Emily brings her can-do American attitude and fresh ideas to her new office in Paris, but her inability to speak French turns out to be a major faux pas.

Well, I’ve watched most of the 1st episode with my wife.

I won’t call it bad, it has its style, yet I won’t say I have the capacity for this series. My wife says it’s girlish, so I guess I’m not even going to watch it, and there is no sense in adding it into the might project.

Does not look like my cup of tea.

My wife likes the series, so might go as a recommendation from someone else’s in my counterpart blog, might.watch.

Language Barrier

On a side note, I see a lot of the US as Russia, in a bad sense of the word. As an empire too.

Coming to another country, expecting everyone would speak your language, and you knowning nothing of the destination country, none of its culture, a few words, expecting everyone would just listen to you and would understand you.

Of course, English is not Russian. It’s simpler, million times better language. It’s truly spoken everywhere, and is de-facto international language №1. Yet, the attitude is still the same. People are more likely to speak your language, yet you cannot expect that, actually.

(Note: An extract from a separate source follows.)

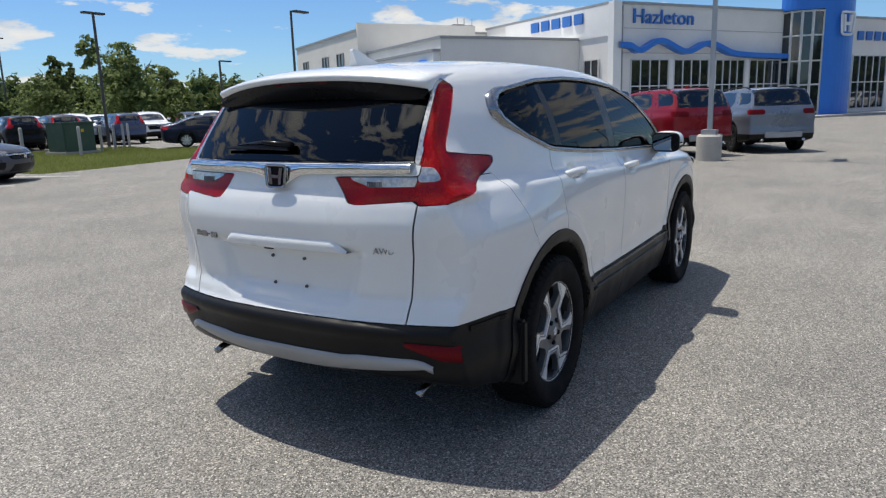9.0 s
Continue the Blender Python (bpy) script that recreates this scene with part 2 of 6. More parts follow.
def red_lens():
    m = material("red_lens", (0.40, 0.002, 0.006), 0.12, coat=0.25, grain=0.3, grain_scale=28.0, stain=0.25, stain_scale=9.0, spec=0.35)
    return m


MAT["red_lens"] = red_lens()
MAT["red_glass"] = tinted_glass("red_clear_lens", (0.86, 0.014, 0.035), 0.03, 0.6)
MAT["red_facets"] = material("red_lamp_reflector", (0.66, 0.008, 0.03), 0.3, 0.0, grain=0.3, grain_scale=60.0, stain=0.3, stain_scale=5.0, bump=0.7)
MAT["dark_red"] = material("red_reflector", (0.13, 0.002, 0.006), 0.35, coat=0.0, grain=0.3, grain_scale=90, spec=0.15)
MAT["amber"] = material("amber_lens", (0.13, 0.016, 0.008), 0.15, coat=1.0, grain=0.2, grain_scale=60)
MAT["lens_white"] = material("clear_reverse_lens", (0.42, 0.43, 0.44), 0.14, coat=1.0, grain=0.45, grain_scale=70, metal=0.5)
# dark green that stands in for the shade deep between the leaves
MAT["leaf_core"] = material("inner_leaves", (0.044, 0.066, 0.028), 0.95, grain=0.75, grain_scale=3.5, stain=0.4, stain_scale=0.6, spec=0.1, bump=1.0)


# ---- mesh tools ----
def mesh_object(name, V, F, mat, parent=None, label="", smooth=False, mats=None):
    me = bpy.data.meshes.new(name)
    me.from_pydata([tuple(map(float, v)) for v in V], [], [tuple(map(int, f)) for f in F])
    for m in (mats or [mat]):
        me.materials.append(m)
    if smooth:
        me.polygons.foreach_set("use_smooth", [True] * len(me.polygons))
    me.update()
    ob = new(name, me)
    if parent is not None:
        ob.parent = parent
    if label:
        tagged(ob, label)
    return ob


def part(name, bm, mat, parent=None, label="", smooth=False):
    me = bpy.data.meshes.new(name)
    bmesh.ops.recalc_face_normals(bm, faces=bm.faces)
    bm.to_mesh(me)
    bm.free()
    me.materials.append(mat)
    if smooth:
        me.polygons.foreach_set("use_smooth", [True] * len(me.polygons))
    ob = new(name, me)
    if parent is not None:
        ob.parent = parent
    if label:
        tagged(ob, label)
    return ob


def empty(name, label, category, m=None, group="", kind=""):
    ob = new(name)
    ob.empty_display_size = 0.2
    if m is not None:
        ob.matrix_basis = m
    return tagged(ob, label, category, group, kind)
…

France is a good example of a country that respects itself, its own culture and where people don’t feel obliged to learn English.

I must add, I’ve been there and I felt the same irritation when I was unable to communicate with people, beacause I was just a tourist with no French knowledge, but English. Yet, I understand that’s my problem, not locals.

That’s not the series issue, that’s the cultural one that the series just highlights.